8. Consequently, the obligation to recover the aid imposed by the decision is definitive. The Court has consistently held, in particular in its judgment of 15 January 1986 in Case 52-84 Commission v Belgium ((1986)) ECR 89, that in such circumstances the only defence left to a Member State in opposing an application for a declaration that it has failed to fulfil its Treaty obligations is to plead that it was absolutely impossible for it to implement the decision properly.

9. It must be borne in mind that in the judgment in Case 52-84, cited above, the Court emphasized that the fact that the only defence which a Member State to which a decision has been addressed can raise in legal proceedings such as these is that implementation of the decision is absolutely impossible does not prevent that State - if, in giving effect to the decision, it encounters unforeseen and unforeseeable difficulties or perceives consequences overlooked by the Commission - from submitting those problems for consideration by the Commission, together with proposals for suitable amendments to the decision in question. In such a case the Commission and the Member State concerned must respect the principle underlying Article 5 of the Treaty, which imposes a duty of genuine cooperation on the Member States and the Community institutions, and must work together in good faith with a view to overcoming difficulties whilst fully observing the Treaty provisions, and in particular the provisions on aid.

10. In the present case, the German Government merely informed the Commission of the political and legal difficulties involved in implementing the decision, without taking any step whatsoever to recover the aid from the undertaking in question and without proposing to the Commission any arrangements for implementing the decision which would have enabled those difficulties to be overcome.

11. In those circumstances, without its being necessary to consider the German Government' s arguments concerning the applicability of national procedural rules to the recovery of the aids, it must be declared that the German Government has no basis for claiming that it was absolutely impossible to implement the Commission' s decision.

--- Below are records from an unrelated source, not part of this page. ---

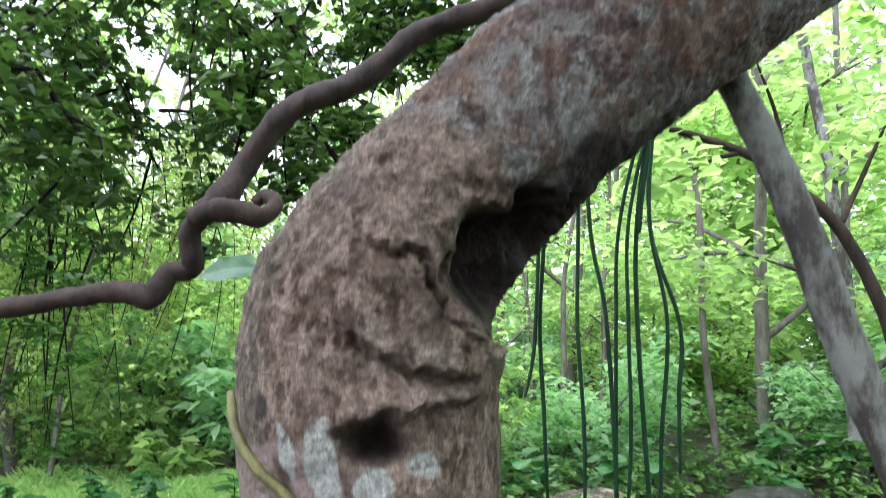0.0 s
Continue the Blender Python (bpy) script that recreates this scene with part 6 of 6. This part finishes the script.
def clearing_bushes():
    """Bushes at the far edge of the grass, the dark fork of one showing, and a leafy tuft by the boulders."""
    rnd = np.random.RandomState(61)
    for x, y, h, w, n, L, m, label in [(-1.6, 5.9, 1.2, 0.6, 1300, 0.15, BLUE_LEAF, "dark forked bush with long pale green leaves"), (-2.1, 5.6, 0.4, 0.35, 420, 0.12, FAR_LEAF, "low yellow-green bush at the edge of the grass"),
                                       (-2.5, 6.2, 1.3, 0.6, 1300, 0.13, BLUE_LEAF, "tall bush with pale green leaves behind the grass"), (-0.9, 6.3, 1.1, 0.6, 1200, 0.12, FAR_LEAF, "bright bush behind the clearing"), (-0.55, 3.15, 0.20, 0.17, 120, 0.10, LOW_LEAF, "dark glossy tuft of leaves between boulder and tree"),
                                       (-1.75, 3.5, 0.2, 0.3, 170, 0.09, LOW_LEAF, "low leafy weeds beside the boulder"), (-1.95, 2.7, 0.24, 0.25, 130, 0.10, LOW_LEAF, "low leafy weeds over dark rocks")]:
        z = float(ground_z(x, y))
        t = thing("bush", (x, y, z), label, "bush", "bushes round the clearing")
        cs, rs = [], []
        for k in range(6):
            a = k * 1.05 + rnd.uniform(-0.3, 0.3)
            e = np.array([x + math.cos(a) * w * rnd.uniform(0.4, 1.0), y + math.sin(a) * w * 0.6, z + h * rnd.uniform(0.6, 1.0)])
            b = np.array([x, y, z - 0.05])
            part("stem", tube("stem", [(*b, 0.012 + 0.014 * h), (*(b + (e - b) * np.array([0.35, 0.35, 0.5])), 0.008 + 0.008 * h), (*e, 0.003)], LIANA_BARK, 10, 6, 0.15, k), t)
            for g in (0.55, 0.8, 1.0):
                cs.append(b + (e - b) * np.array([g, g, g]))
                rs.append(w * rnd.uniform(0.25, 0.45))
        part("foliage", foliage("foliage", cs, rs, n, L, m, int(100 * y)), t)


clearing_bushes()


def arching_stem():
    t = thing("arching_sapling", (2.75, 4.05, float(ground_z(2.75, 4.05))), "thin dark sapling bent over in an arch", "tree")
    z = float(ground_z(2.75, 4.05))
    part("trunk", tube("trunk", [(2.80, 4.05, z - 0.08, 0.05), (2.72, 4.0, 1.2, 0.045), (2.603, 4.0, 1.693, 0.042), (2.503, 4.0, 2.171, 0.040), (2.298, 4.0, 2.646, 0.036), (2.031, 4.0, 2.926, 0.032), (1.766, 4.0, 3.109, 0.027), (1.2, 4.1, 3.35, 0.018)], LIANA_BARK, 60, 10, 0.15, 6, 14), t)
    for a, b in (((2.298, 4.0, 2.646), (2.75, 4.1, 3.4)), ((2.031, 4.0, 2.926), (1.8, 3.8, 3.6)), ((1.766, 4.0, 3.109), (1.3, 3.9, 2.9))):
        mid = [(p + q) / 2 + 0.05 for p, q in zip(a, b)]
        part("limb", tube("limb", [(*a, 0.018), (*mid, 0.013), (*b, 0.005)], LIANA_BARK, 16, 7, 0.15, 2), t)
    part("crown", foliage("crown", [(2.75, 4.1, 3.4), (2.6, 4.1, 3.2), (1.8, 3.8, 3.6), (1.3, 3.9, 2.95), (1.2, 4.1, 3.35)], [0.45, 0.4, 0.45, 0.3, 0.4], 420, 0.13, FAR_LEAF, 71), t)


arching_stem()


def undergrowth():
    """Low leafy cover on the slope behind the rocks."""
    rnd = np.random.RandomState(9)
    x = rnd.uniform(-6.5, 6.5, 900)
    y = 2.5 + 8.5 * rnd.uniform(0, 1, 900) ** 1.5
    ok = ~((np.abs(x + 1.5) < 1.3) & (y > 4.1) & (y < 6.4)) & ~((x < -0.2) & (x > -3.0) & (y < 5.0) & (rnd.uniform(0, 1, 900) < 0.3)) & ~((x > -1.9) & (x < -0.3) & (y < 3.1)) & (np.abs(x) < 0.75 * y + 0.6)
    ok &= ~((x > 0.2) & (y < 6) & (rnd.uniform(0, 1, 900) < 0.4))
    x, y = x[ok], y[ok]
    c = np.stack([x, y, ground_z(x, y) + rnd.uniform(0.02, 0.28, len(x))], -1)
    me = foliage("undergrowth", c, rnd.uniform(0.1, 0.3, len(x)), 34000, 0.08, LOW_LEAF, 90, droop=0.3)
    tagged(new("undergrowth", me), "dense low green undergrowth among the rocks", "undergrowth", kind="stuff")


undergrowth()


def leaf_litter():
    """Brown fallen leaves on the slope and on the dark soil by the tree, past counting."""
    rnd = np.random.RandomState(29)
    n = 3300
    x = np.where(np.arange(n) < 2900, rnd.uniform(-3.5, 4.0, n), rnd.uniform(0.2, 1.0, n))
    y = np.where(np.arange(n) < 2900, rnd.uniform(2.0, 6.0, n), rnd.uniform(0.5, 1.4, n))
    c = np.stack([x, y, ground_z(x, y) + 0.008], -1)
    me = foliage("leaf_litter", c, np.full(n, 0.004), n * 2, 0.042, LITTER, 91, flat=0.3, droop=0.08)
    tagged(new("leaf_litter", me), "brown rotting leaf litter on the forest floor", "leaf litter", kind="stuff")


leaf_litter()


def slope_cover():
    rnd = np.random.RandomState(39)
    x, y = rnd.uniform(0.3, 4.0, 420), rnd.uniform(2.3, 5.5, 420)
    c = np.stack([x, y, ground_z(x, y) + rnd.uniform(0.03, 0.2, 420)], -1)
    me = foliage("ground_cover", c, rnd.uniform(0.05, 0.14, 420), 8500, 0.06, LOW_LEAF, 92, droop=0.3)
    tagged(new("ground_cover", me), "small-leaved green ground cover on the rocky slope", "ground cover", kind="stuff")


slope_cover()
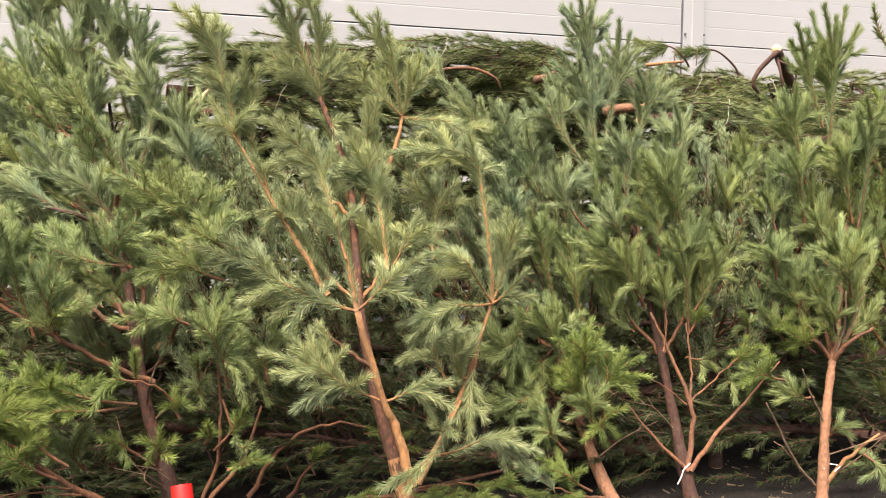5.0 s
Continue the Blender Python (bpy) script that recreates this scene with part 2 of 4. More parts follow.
class Pine:
    """A cut pine: a trunk, branches with twigs, and needles on the young wood."""

    def __init__(self, name, label, trunk, radius, seed, leaf=GREEN, bark=BROWN, limb=RUST, density=2700, length=0.034, lean=(0, 0, 1), lift=0.8, group="leaning pines", droop=0.0, spread=(24, 52), quad=False, fill=2):
        self.rng = np.random.default_rng(seed)
        self.leaf, self.limb, self.density, self.length = leaf, limb, density, length
        self.width, self.fill = 0.002, fill
        self.lean, self.lift, self.droop, self.spread, self.quad = unit(np.array(lean, float)), lift, droop, spread, quad
        self.root = tagged(new(name), label, "pine tree", group)
        self.axis = spline(trunk, 8)
        m = len(self.axis)
        u = np.linspace(0, 1, m)
        self.radius = radius * (1 - 0.86 * u ** 0.9) * (1 + 0.05 * self.rng.standard_normal(m))
        w = Wood()
        w.stem(self.axis, self.radius, 12, 0.05, self.rng)
        w.build("trunk", bark, self.root)
        self.base, self.base_radius = self.axis[0], radius
        face = Wood()
        d = unit(self.axis[1] - self.axis[0])
        face.stem([self.axis[0] - d * 0.004, self.axis[0] + d * 0.002], [radius * 0.9, radius * 0.92], 12)
        face.build("cut_face", WOOD, self.root, "pale sawn wood of the cut base")

    def sleeve(self, u, mat, label):
        """The lowest stretch of the trunk, where the bark is smooth."""
        k = max(3, int(u * (len(self.axis) - 1)))
        w = Wood()
        w.stem(self.axis[:k + 1], self.radius[:k + 1] * np.linspace(1.07, 1.03, k + 1), 14, 0.015, self.rng, cap=False)
        w.build("trunk_base", mat, self.root, label)

    def at(self, u):
        k = min(len(self.axis) - 2, max(0, int(u * (len(self.axis) - 1))))
        w = u * (len(self.axis) - 1) - k
        return self.axis[k] * (1 - w) + self.axis[k + 1] * w

    def shoot(self, wood, leaf, p, d, size, r, level):
        """A young side shoot that bends up, with its own tips where it is long enough."""
        rng = self.rng
        bend = unit(d + self.lift * self.lean)
        m = p + 0.4 * size * d
        e = m + 0.6 * size * unit(bend + 0.06 * rng.standard_normal(3))
        wood.stem([p, m, e], [r, r * 0.8, r * 0.45], 4, cap=False)
        leaf.along([p + 0.15 * (m - p), m, e], True)
        if level > 0 and size > 0.08:
            for _ in range(2):
                self.shoot(wood, leaf, m + (e - m) * rng.uniform(-0.1, 0.6), self.side(bend, 0.4, 0.7), size * rng.uniform(0.55, 0.8), r * 0.7, level - 1)

    def side(self, axis, low, high):
        rng = self.rng
        r = rng.standard_normal(3)
        r = unit(r - axis * np.dot(r, axis))
        a = rng.uniform(low, high)
        return unit(axis * math.cos(a) + r * math.sin(a) + 0.2 * self.lean)

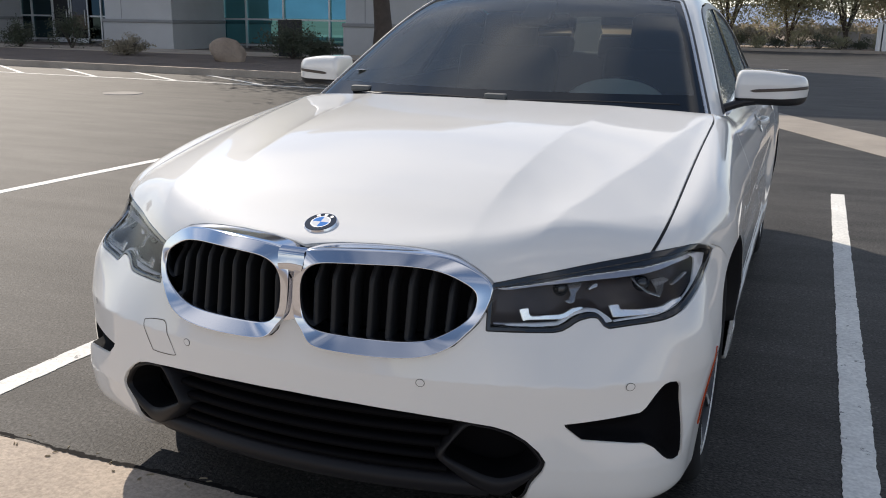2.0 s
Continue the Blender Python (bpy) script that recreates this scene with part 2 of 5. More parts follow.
dash_grey = material("dash_grey", (0.09, 0.092, 0.09), rough=0.6, fine=0.1, fine_scale=200)
cabin_black = material("cabin_black", (0.008, 0.008, 0.009), rough=0.7, fine=0.1, fine_scale=200)
screen_black = material("screen_black", (0.006, 0.007, 0.008), rough=0.04, spec=0.3)
cabin_pale = material("cabin_pale", (0.42, 0.45, 0.42), rough=0.5)
cabin_grey = material("cabin_grey", (0.10, 0.10, 0.10), rough=0.6)
leather_tan = material("tan_leather", (0.24, 0.165, 0.10), rough=0.55, spread=0.06, scale=8)
# ---- the saloon's shape: smooth implicit forms in metres; x across, y back from the nose, z up ----
def smax(a, b, k):
    h = np.maximum(k - np.abs(a - b), 0) / k
    return np.maximum(a, b) + h * h * k / 4


def smin(a, b, k):
    return -smax(-a, -b, k)


def step(a, b, v):
    t = np.clip((v - a) / (b - a), 0, 1)
    return t * t * (3 - 2 * t)


def bump(v, w):
    return np.exp(-(v / w) ** 2)


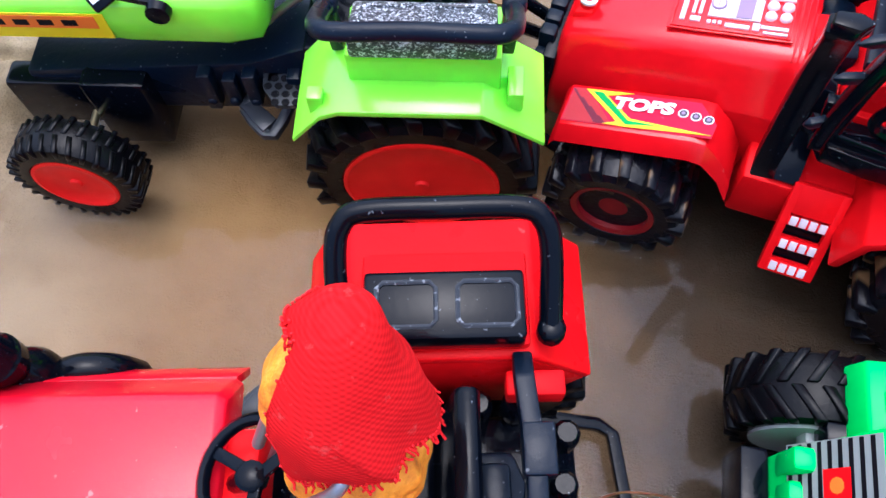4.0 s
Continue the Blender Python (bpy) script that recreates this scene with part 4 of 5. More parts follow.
    decal(bm, pm, [(-5.9, -7.9), (-5.9, 7.9), (-5.4, 8.3), (-2.9, 8.3), (-2.3, 7.7), (-2.3, -7.9), (-2.9, -8.5), (-5.4, -8.5)], 0.12, 0.08)
    part("number_plaque", bm, WHITE, s)
    lettering("number", "NO:6", 3.5, pm @ Matrix.Translation((-4.1, 1.4, 0.28)) @ Matrix.Rotation(radians(-90), 4, "Z") @ Matrix.Diagonal((1.35, 1, 1, 1)), INK, s)
    # black guards round the windscreen, alike on both sides of the cab's middle line
    for s in (-1, 1):
        put = lambda pts: [(x, y if s > 0 else -5.2 - y, z) for x, y, z in pts]
        bm = bmesh.new()
        if s > 0:
            bar(bm, [(40.4, 18.6, 34.5), (39.4, 19.2, 39.5), (39.2, 18.7, 50), (39.0, 18.4, 62), (39.2, 19.0, 68), (39.0, 20.6, 72.5), (38.4, 22.2, 76.5), (37.0, 23.4, 80)], 2.4, 4.6, (1, 0, 0))
        else:
            bar(bm, [(38.6, -26.2, 32), (37.8, -26.4, 38), (37.2, -26.2, 52), (36.8, -26.4, 64), (36.4, -28, 71), (35.8, -30, 76), (35.2, -31.6, 79)], 3.0, 4.6, (1, 0, 0))
            hull(bm, [[(33.4, -32.6, z), (37.4, -32.9, z), (39.4, -30.6, z), (37.2, -29.4, z), (33.6, -30.0, z)] for z in (77.2, 80)])
        # far side gets the sky-tinted black, near side the darker one for shade
        skin = BLACKDUSTY if s > 0 else BLACK
        a = part("guard_arm", bm, skin, t, "black upright guard arm", 0.5)
        if s > 0:
            bm = bmesh.new()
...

12. It must be added that, in so far as the procedure laid down by national law is applicable to the recovery of an illegal aid, the relevant provisions of national law must be applied in such a way that the recovery required by Community law is not rendered practically impossible and the interests of the Community are taken fully into consideration in the application of a provision which, like that relied upon by the German Government, requires the various interests involved to be weighed up before a defective administrative measure is withdrawn (see in that connection the judgment in Joined Cases 205 to 215-82 Deutsche Milchkontor v Germany ((1983)) ECR 2633).

13. It follows from the foregoing that the Court must hold, in the terms set out in the Commission's conclusions, that the Federal Republic of Germany has failed to fulfil its Treaty obligations.

Costs

14. Under Article 69 (2) of the Rules of Procedure, the unsuccessful party is to be ordered to pay the costs. Since the defendant has failed in its submissions, it must be ordered to pay the costs.

On those grounds,

THE COURT

Hereby:

(1) Declares that, by not implementing Commission Decision 80-60-EEC of 14 December 1985 on the aid which the Land of Rheinland-Pfalz provided to an undertaking producing primary aluminium, situated in Ludwigshafen (Official Journal 1986, L 72, p. 30), the Federal Republic of Germany has failed to fulfil its obligations under the EEC Treaty;

(2) Orders the Federal Republic of Germany to pay the costs.